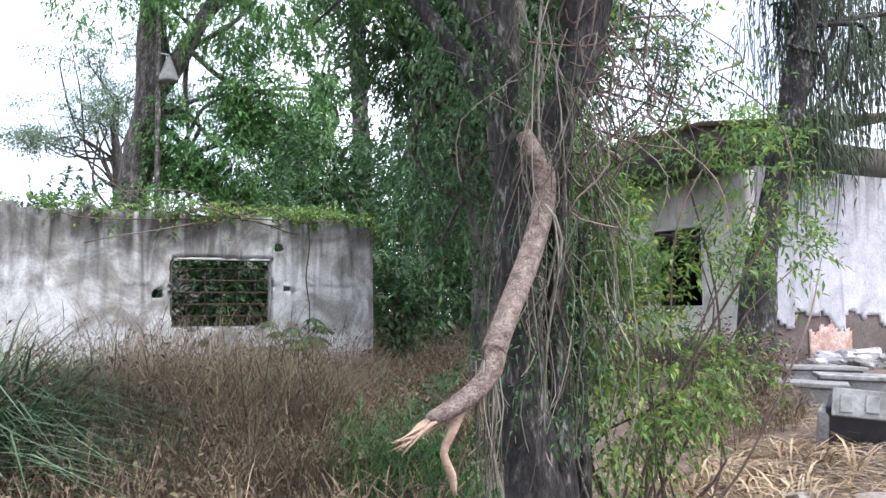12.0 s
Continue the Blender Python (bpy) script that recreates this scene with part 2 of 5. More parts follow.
M_RUBBLE = surface("rubble", [(0.3, (0.06, 0.048, 0.04)), (0.5, (0.16, 0.135, 0.115)), (0.7, (0.32, 0.28, 0.25))], 6, 40, 0.9, 0.7, island=0.5)
M_IRON = surface("rusty_iron", [(0.3, (0.03, 0.022, 0.018)), (0.7, (0.11, 0.075, 0.055))], 12, 60, 0.8, 0.3, metal=0.3)
M_ROOF_RED = surface("red_tile", [(0.3, (0.3, 0.11, 0.08)), (0.5, (0.42, 0.17, 0.125)), (0.7, (0.52, 0.26, 0.2))], 2, 25, 0.8, 0.4)
M_ROOF_GREY = surface("grey_sheet_roof", [(0.3, (0.3, 0.29, 0.28)), (0.7, (0.62, 0.61, 0.6))], 1.5, 25, 0.7, 0.3)
M_RUST_ROOF = surface("rusted_sheet_roof", [(0.3, (0.05, 0.035, 0.028)), (0.5, (0.13, 0.085, 0.065)), (0.7, (0.24, 0.18, 0.145))], 2, 25, 0.85, 0.4)
M_YELLOW_WALL = surface("pale_yellow_wall", [(0.3, (0.55, 0.54, 0.38)), (0.7, (0.7, 0.69, 0.53))], 1.5, 25, 0.9, 0.2)
M_TIMBER = surface("dark_timber", [(0.3, (0.035, 0.03, 0.027)), (0.7, (0.1, 0.085, 0.075))], 4, 40, 0.9, 0.5)
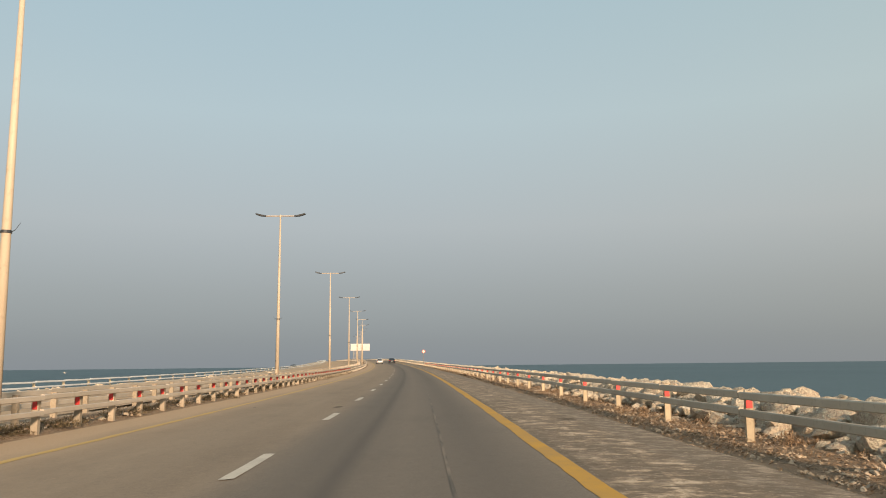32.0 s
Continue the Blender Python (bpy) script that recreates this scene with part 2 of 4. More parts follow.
_zone = shoulder.ramp(shoulder.noise(shoulder.coord("su", (0.8, 0.5, 1.0)), 0.5, 3), [(0.40, 0.2), (0.56, 1.0)])
_zone = shoulder.math("MULTIPLY", _zone, shoulder.math("ADD", shoulder.math("MULTIPLY", _dirty, 0.4), 0.6))
_col = shoulder.mix(shoulder.math("MULTIPLY", _zone, shoulder.ramp(_smear, [(0.57, 0.0), (0.60, 0.9)])), _col, (0.115, 0.087, 0.064))
_col = shoulder.mix(shoulder.math("MULTIPLY", _zone, shoulder.ramp(_smear, [(0.37, 0.8), (0.43, 0.0)])), _col, (0.74, 0.615, 0.48))
# the margin next to the verge is greyer
_edge = shoulder.math("SUBTRACT", shoulder.math("ADD", _sep.outputs[0], shoulder.math("MULTIPLY", _c, 0.5)), 5.3)
_col = shoulder.mix(shoulder.ramp(_edge, [(0.0, 0.0), (0.10, 0.85)]), _col, shoulder.mix(shoulder.ramp(_a, [(0.42, 0.0), (0.58, 1.0)]), (0.33, 0.275, 0.215), (0.22, 0.18, 0.14)))
_d = shoulder.math("ABSOLUTE", shoulder.math("SUBTRACT", _sep.outputs[0], 3.79))
_col = shoulder.mix(shoulder.math("MULTIPLY", shoulder.ramp(_d, [(0.03, 0.8), (0.09, 0.0)]), shoulder.ramp(_c, [(0.38, 0.2), (0.55, 1.0)])), _col, (0.085, 0.068, 0.052))
_vor = shoulder.node("ShaderNodeTexVoronoi", Scale=0.55)
_vor.feature = "DISTANCE_TO_EDGE"
_warp = shoulder.mix(0.12, _vs, shoulder.node("ShaderNodeTexNoise", Scale=2.0).outputs["Color"])
shoulder.l.new(_warp, _vor.inputs["Vector"])
_crack = shoulder.ramp(_vor.outputs["Distance"], [(0.0, 1.0), (0.012, 0.0)])
_col = shoulder.mix(shoulder.math("MULTIPLY", _crack, 0.35), _col, (0.07, 0.058, 0.045))
_col = shoulder.mix(shoulder.math("MULTIPLY", _dirty, shoulder.ramp(_a, [(0.43, 0.1), (0.50, 0.75)])), _col, (0.17, 0.135, 0.10))
_speck = shoulder.noise(shoulder.coord("su", (0.7, 1.0, 1.0)), 11, 8, 0.75)
_col = shoulder.mix(shoulder.math("MULTIPLY", _grime, shoulder.ramp(_speck, [(0.56, 0.0), (0.585, 0.7)])), _col, (0.13, 0.10, 0.072))
_col = shoulder.mix(shoulder.math("MULTIPLY", _grime, shoulder.ramp(_speck, [(0.40, 0.5), (0.43, 0.0)])), _col, (0.60, 0.48, 0.36))
_st = shoulder.noise(shoulder.coord("su", (1.0, 0.17, 1.0)), 3.2, 8, 0.7)
_col = shoulder.mix(shoulder.ramp(_st, [(0.53, 0.0), (0.60, 0.2)]), _col, (0.16, 0.124, 0.09))
shoulder.color(_col).bump(_b, 0.6, 0.012)

soil = Mat("sandy_soil", (0.3, 0.23, 0.15), 0.95, 0, 0.2)
_v = soil.coord("su")
_vs = soil.coord("su", (1.0, 0.3, 1.0))
_sep = soil.node("ShaderNodeSeparateXYZ")
soil.l.new(_v, _sep.inputs[0])
_a, _b = soil.noise(_vs, 0.9, 6, 0.7), soil.noise(_v, 14, 6, 0.75)
_col = soil.mix(soil.ramp(_a, [(0.35, 0.0), (0.65, 1.0)]), (0.25, 0.18, 0.12), (0.42, 0.33, 0.235))
_col = soil.mix(soil.ramp(_b, [(0.45, 0.0), (0.7, 0.8)]), _col, (0.17, 0.118, 0.076))
_d = soil.math("ABSOLUTE", soil.math("ADD", _sep.outputs[0], 7.2))
_col = soil.mix(soil.math("MULTIPLY", soil.ramp(_d, [(0.9, 0.85), (1.0, 0.0)]), soil.ramp(_b, [(0.35, 0.4), (0.6, 1.0)])), _col, (0.56, 0.45, 0.335))
_col = soil.mix(soil.ramp(soil.math("DIVIDE", soil.math("MULTIPLY", _sep.outputs[0], -1.0), 40.0), [(0.46, 0.0), (0.50, 0.9)]), _col, soil.mix(soil.ramp(_b, [(0.4, 0.0), (0.65, 1.0)]), (0.44, 0.36, 0.27), (0.60, 0.505, 0.395)))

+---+

Written instruction: Repeat the data exactly in full, omitting its pictures.

Written reply:
12.0 s
Continue the Blender Python (bpy) script that recreates this scene with part 2 of 5. More parts follow.
M_RUBBLE = surface("rubble", [(0.3, (0.06, 0.048, 0.04)), (0.5, (0.16, 0.135, 0.115)), (0.7, (0.32, 0.28, 0.25))], 6, 40, 0.9, 0.7, island=0.5)
M_IRON = surface("rusty_iron", [(0.3, (0.03, 0.022, 0.018)), (0.7, (0.11, 0.075, 0.055))], 12, 60, 0.8, 0.3, metal=0.3)
M_ROOF_RED = surface("red_tile", [(0.3, (0.3, 0.11, 0.08)), (0.5, (0.42, 0.17, 0.125)), (0.7, (0.52, 0.26, 0.2))], 2, 25, 0.8, 0.4)
M_ROOF_GREY = surface("grey_sheet_roof", [(0.3, (0.3, 0.29, 0.28)), (0.7, (0.62, 0.61, 0.6))], 1.5, 25, 0.7, 0.3)
M_RUST_ROOF = surface("rusted_sheet_roof", [(0.3, (0.05, 0.035, 0.028)), (0.5, (0.13, 0.085, 0.065)), (0.7, (0.24, 0.18, 0.145))], 2, 25, 0.85, 0.4)
M_YELLOW_WALL = surface("pale_yellow_wall", [(0.3, (0.55, 0.54, 0.38)), (0.7, (0.7, 0.69, 0.53))], 1.5, 25, 0.9, 0.2)
M_TIMBER = surface("dark_timber", [(0.3, (0.035, 0.03, 0.027)), (0.7, (0.1, 0.085, 0.075))], 4, 40, 0.9, 0.5)
32.0 s
Continue the Blender Python (bpy) script that recreates this scene with part 2 of 4. More parts follow.
_zone = shoulder.ramp(shoulder.noise(shoulder.coord("su", (0.8, 0.5, 1.0)), 0.5, 3), [(0.40, 0.2), (0.56, 1.0)])
_zone = shoulder.math("MULTIPLY", _zone, shoulder.math("ADD", shoulder.math("MULTIPLY", _dirty, 0.4), 0.6))
_col = shoulder.mix(shoulder.math("MULTIPLY", _zone, shoulder.ramp(_smear, [(0.57, 0.0), (0.60, 0.9)])), _col, (0.115, 0.087, 0.064))
_col = shoulder.mix(shoulder.math("MULTIPLY", _zone, shoulder.ramp(_smear, [(0.37, 0.8), (0.43, 0.0)])), _col, (0.74, 0.615, 0.48))
# the margin next to the verge is greyer
_edge = shoulder.math("SUBTRACT", shoulder.math("ADD", _sep.outputs[0], shoulder.math("MULTIPLY", _c, 0.5)), 5.3)
_col = shoulder.mix(shoulder.ramp(_edge, [(0.0, 0.0), (0.10, 0.85)]), _col, shoulder.mix(shoulder.ramp(_a, [(0.42, 0.0), (0.58, 1.0)]), (0.33, 0.275, 0.215), (0.22, 0.18, 0.14)))
_d = shoulder.math("ABSOLUTE", shoulder.math("SUBTRACT", _sep.outputs[0], 3.79))
_col = shoulder.mix(shoulder.math("MULTIPLY", shoulder.ramp(_d, [(0.03, 0.8), (0.09, 0.0)]), shoulder.ramp(_c, [(0.38, 0.2), (0.55, 1.0)])), _col, (0.085, 0.068, 0.052))
_vor = shoulder.node("ShaderNodeTexVoronoi", Scale=0.55)
_vor.feature = "DISTANCE_TO_EDGE"
_warp = shoulder.mix(0.12, _vs, shoulder.node("ShaderNodeTexNoise", Scale=2.0).outputs["Color"])
shoulder.l.new(_warp, _vor.inputs["Vector"])
_crack = shoulder.ramp(_vor.outputs["Distance"], [(0.0, 1.0), (0.012, 0.0)])
_col = shoulder.mix(shoulder.math("MULTIPLY", _crack, 0.35), _col, (0.07, 0.058, 0.045))
_col = shoulder.mix(shoulder.math("MULTIPLY", _dirty, shoulder.ramp(_a, [(0.43, 0.1), (0.50, 0.75)])), _col, (0.17, 0.135, 0.10))
_speck = shoulder.noise(shoulder.coord("su", (0.7, 1.0, 1.0)), 11, 8, 0.75)
_col = shoulder.mix(shoulder.math("MULTIPLY", _grime, shoulder.ramp(_speck, [(0.56, 0.0), (0.585, 0.7)])), _col, (0.13, 0.10, 0.072))
_col = shoulder.mix(shoulder.math("MULTIPLY", _grime, shoulder.ramp(_speck, [(0.40, 0.5), (0.43, 0.0)])), _col, (0.60, 0.48, 0.36))
_st = shoulder.noise(shoulder.coord("su", (1.0, 0.17, 1.0)), 3.2, 8, 0.7)
_col = shoulder.mix(shoulder.ramp(_st, [(0.53, 0.0), (0.60, 0.2)]), _col, (0.16, 0.124, 0.09))
shoulder.color(_col).bump(_b, 0.6, 0.012)

soil = Mat("sandy_soil", (0.3, 0.23, 0.15), 0.95, 0, 0.2)
_v = soil.coord("su")
_vs = soil.coord("su", (1.0, 0.3, 1.0))
_sep = soil.node("ShaderNodeSeparateXYZ")
soil.l.new(_v, _sep.inputs[0])
_a, _b = soil.noise(_vs, 0.9, 6, 0.7), soil.noise(_v, 14, 6, 0.75)
_col = soil.mix(soil.ramp(_a, [(0.35, 0.0), (0.65, 1.0)]), (0.25, 0.18, 0.12), (0.42, 0.33, 0.235))
_col = soil.mix(soil.ramp(_b, [(0.45, 0.0), (0.7, 0.8)]), _col, (0.17, 0.118, 0.076))
_d = soil.math("ABSOLUTE", soil.math("ADD", _sep.outputs[0], 7.2))
_col = soil.mix(soil.math("MULTIPLY", soil.ramp(_d, [(0.9, 0.85), (1.0, 0.0)]), soil.ramp(_b, [(0.35, 0.4), (0.6, 1.0)])), _col, (0.56, 0.45, 0.335))
_col = soil.mix(soil.ramp(soil.math("DIVIDE", soil.math("MULTIPLY", _sep.outputs[0], -1.0), 40.0), [(0.46, 0.0), (0.50, 0.9)]), _col, soil.mix(soil.ramp(_b, [(0.4, 0.0), (0.65, 1.0)]), (0.44, 0.36, 0.27), (0.60, 0.505, 0.395)))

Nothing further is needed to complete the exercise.